除了斥资10万建成图书馆,卢木斋还将他毕生所藏的10万余卷图书捐了出来。木斋图书馆建成后,一举成为天津规模最大、设施服务最完备的图书馆,以美观、坚固、实用闻名。卢木斋的义举也让他获得了“吾国私人蠲建图书馆之第一人”的头衔,广受赞誉。国民政府明令嘉奖,教育部特别为他颁发奖状,其中称“卢木斋捐资建筑私立南开大学图书馆,房舍合计银十万元,照捐资兴学褒奖条例之规定,特授予一等奖状,此证”。1934年,著名诗人柳亚子到天津,参观完木斋图书馆后,感慨中赋赞美诗一首:“百城南西足论功,堂构巍峨缔造雄。十两黄金书万轴,教人长忆木斋翁。”柳亚子见多识广,能作如此评论也说明卢木斋和他捐建的图书馆确实不同凡响。

卢木斋、张伯苓在木斋图书馆落成典礼上(左起第11人为卢木斋,第16人为张伯苓)
木斋图书馆建成后,卢木斋和南开学校的实际管理者张伯苓之间却因为价值观不同产生了嫌隙。结合刘行宜的分析,卢、张两人关系不睦主要有三方面原因:一是卢木斋并不真正佩服张伯苓。卢木斋认为一校之长首先应该是个大学者,而在他心中,张伯苓善于交际,但不会做学问。国学基础相对较差的张伯苓很难得到饱学之士卢木斋的赏识。二是木斋图书馆馆长的人选问题。卢木斋想让张伯苓礼聘一位知识渊博的耆学宿儒担任馆长,虽然张伯苓规定聘请图书管理员时要注意将懂西文与中文的人才合理搭配,避免有所偏向,但张伯苓安排的馆长毕竟还是未能让卢木斋如愿。三是卢木斋的许多儿女未能得到南开毕业证。张伯苓治校严格,功课不及格的学生,无论家庭背景多硬,都难以升级或顺利毕业。卢木斋有几个儿子在南开上学,因为学习不勤奋,均未获得毕业证。刘行宜说:“卢木斋在慨叹自己儿子不争气之余,也'殃及池鱼’,对张伯苓不满起来。”卢木斋本来想继续捐赠大宗款项支持南开发展,用以设置奖学金、助学金、留学金等的计划,终因他对张伯苓有看法而搁浅。

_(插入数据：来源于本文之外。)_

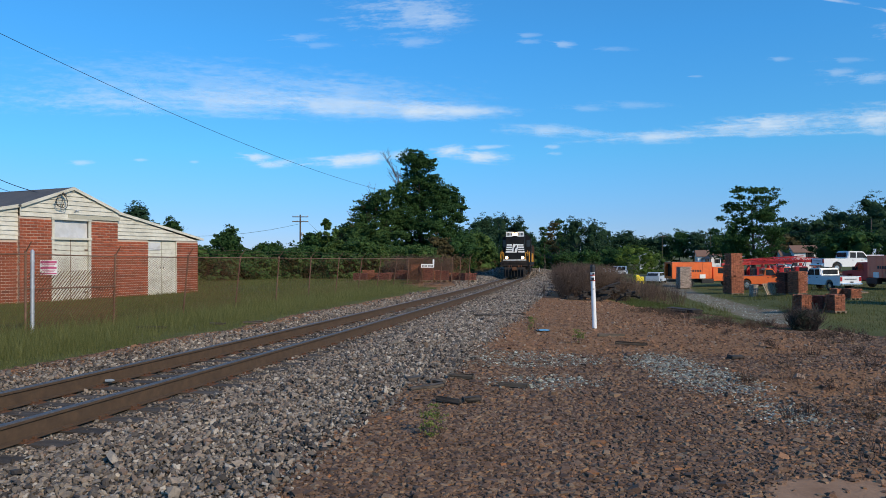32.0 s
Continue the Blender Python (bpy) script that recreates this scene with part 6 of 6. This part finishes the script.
def build_poles():
    px, py = by(-0.256, 105)
    pz = ground_at(px, py)
    utility_pole(pose(px, py, pz, 0, 0, 12), 8.6 - pz, "weathered wooden utility pole with two crossarms", 2)
    bm = bmesh.new()
    tube(bm, (0.3, -0.2, 5.6), (0.3, -0.2, 6.2), 0.16, 0.16, 10)
    ob = part("transformer", bm, M["galv"], bpy.data.objects["utility_pole"])
    for b, d, h in ((0.276, 235, 8.8), (0.345, 190, 8.4), (0.573, 150, 9.6)):
        x, y = by(b, d)
        g = ground_at(x, y)
        utility_pole(pose(x, y, g), h - g, "distant wooden utility pole before the tree line", 1 if b < 0.5 else 0)
    # long wire over the field to the big tree
    wire("overhead_wire", sag((-26.8, 34.5, 14.7), (-11.0, 80.0, 9.85), 0.9, 24), 0.017, "black overhead wire crossing the sky to a tree")
    utility_pole(pose(-26.9, 34.6, 0, 0, 0, 40), 15.2, "tall wooden utility pole behind the warehouse", 1)
    wire("overhead_wire", sag((-27, 34.5, 7.2), (-18.95, 29.55, 4.66), 0.25), 0.018, "black service wire running to the warehouse gable")
    wire("overhead_wire", sag((-27, 34.5, 6.6), (-18.95, 29.55, 4.5), 0.3), 0.012, "thin service wire running to the warehouse gable")
    wire("overhead_wire", sag((-45, 92, 5.2), (px, py, 7.2), 0.9), 0.022, "sagging wire between the pole and the buildings")
    for a, b, z0, z1 in (((0.276, 235), (0.345, 190), 8.4, 8.0), ((0.345, 190), (0.573, 150), 8.0, 8.8)):
        wire("overhead_wire", sag((a[0] * a[1], a[1], z0), (b[0] * b[1], b[1], z1), 1.2), 0.03, "distant sagging wire between poles")


build_poles()

# ---- signs ----


def build_signs():
    x, y = fence_spot(-0.7)
    t = thing("notice_sign", pose(x, y - 0.05, 1.56, 0, 0, 10), "faded pink and white warning notice on the fence", "sign")
    bm = bmesh.new()
    box(bm, (0, 0, 0), (0.40, 0.012, 0.36), 0.004)
    part("plate", bm, M["sign_white"], t)
    pink = surf("faded_sign_red", (0.45, 0.06, 0.16), (0.56, 0.12, 0.24), 9, 0.6, 0.02)
    for z, h in ((0.135, 0.06), (-0.005, 0.05), (-0.145, 0.03)):
        bm = bmesh.new()
        box(bm, (0, -0.009, z), (0.37, 0.005, h))
        part("stripe", bm, pink, t, "faded red stripe")
    bm = bmesh.new()
    for z, w in ((0.075, 0.3), (0.04, 0.26), (-0.06, 0.3), (-0.1, 0.24)):
        box(bm, (0, -0.009, z), (w, 0.004, 0.015))
    part("bar", bm, pink, t)
    # small white board on the far fence
    x, y = by(-0.066, 48.0)
    t = thing("name_board", pose(x, y - 0.25, 1.18, 0, 0, 4), "small white name board with dark lettering bars on the fence", "sign")
    bm = bmesh.new()
    box(bm, (0, 0, 0), (0.92, 0.03, 0.26), 0.005)
    part("plate", bm, M["sign_white"], t)
    for k in (0, 1, 2, 3, 5, 6, 7, 8):
        bm = bmesh.new()
        box(bm, (-0.34 + 0.085 * k, -0.018, -0.01), (0.055, 0.006, 0.12))
        part("bar", bm, M["dark"], t)
    for s in (-1, 1):
        bm = bmesh.new()
        tube(bm, (s * 0.4, 0.03, -1.3 - 0.1), (s * 0.4, 0.03, 0.1), 0.025, 0.025, 8)
        part("post", bm, M["steel"], t)
    bm = bmesh.new()
    box(bm, (0.42, -0.01, 0.28), (0.12, 0.02, 0.34), 0.01)
    part("plate", bm, M["sign_white"], t, "small upright white plate")


build_signs()

# ---- brush, weeds and clutter ----


def twig_mesh(n, h, spread, r, seed, curve=0.25, fork=2):
    rng = random.Random(seed)
    verts, faces = [], []

    def stick(p, q, r0, r1):
        d = (q - p).normalized()
        u = d.orthogonal().normalized()
        w = d.cross(u)
        base = len(verts)
        for c, rr in ((p, r0), (q, r1)):
            for k in range(3):
                a = 2.094 * k
                verts.append(tuple(c + (u * math.cos(a) + w * math.sin(a)) * rr))
        for k in range(3):
            j = (k + 1) % 3
            faces.append((base + k, base + j, base + 3 + j, base + 3 + k))
    for i in range(n):
        a, k = rng.uniform(0, 6.283), rng.uniform(0, 1) ** 0.5 * spread
        p = Vector((math.cos(a) * k * 0.6, math.sin(a) * k * 0.6, -0.02))
        hh = h * rng.uniform(0.5, 1.05)
        q = Vector((math.cos(a) * k, math.sin(a) * k, hh * 0.55)) + Vector((rng.uniform(-1, 1), rng.uniform(-1, 1), 0)) * curve * h * 0.3
        e = q + Vector((rng.uniform(-1, 1) * curve * h, rng.uniform(-1, 1) * curve * h, hh * 0.45))
        stick(p, q, r, r * 0.7)
        stick(q, e, r * 0.7, r * 0.25)
        for f in range(fork):
            s = q.lerp(e, rng.uniform(0, 0.8)) if rng.random() > 0.4 else p.lerp(q, rng.uniform(0.4, 1))
            stick(s, s + Vector((rng.uniform(-1, 1), rng.uniform(-1, 1), rng.uniform(0.2, 1.0))) * h * 0.22, r * 0.5, r * 0.2)
    return pydata("brushwood", verts, faces, M["twig"])


def leafy_mesh(n, h, spread, size, mat, seed, low=0.1):
    rng = np.random.RandomState(seed)
    lobes = [(rng.uniform(-1, 1) * spread * 0.5, rng.uniform(-1, 1) * spread * 0.5, h * rng.uniform(low, 0.9), spread * 0.5, spread * 0.5, h * 0.28) for _ in range(7)]
    v, f = leaf_cloud(lobes, n, size, rng, 0.2)
    v[:, 2] = np.maximum(v[:, 2], 0.0)
    return pydata("leaves", v, f, mat)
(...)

也许对卢木斋本人而言,相对于外界的赞誉,他真正在乎的只是南开的这座新图书馆满足了他心中将书提供给爱书之人的愿望。木斋图书馆打破封闭的界限,可以面向校外人士借阅书籍。图书馆开辟对社会开放的阅览室,无论是南开的学生,还是普通市民,只要有人介绍或持有证件,都可以享受为期两周、借阅3册图书的权利。这在当时是开先河的,社会舆论用“该图书馆一经开放,其嘉惠津埠人士当不浅”客观评论了这一举措的功绩。受此鼓舞,在天津木斋图书馆之后,卢木斋又捐资兴建了北平私立木斋图书馆。1937年7月29日,天津木斋图书馆在日本侵略者的炮火声中,和秀山堂等南开大学的主体建筑一同化为废墟。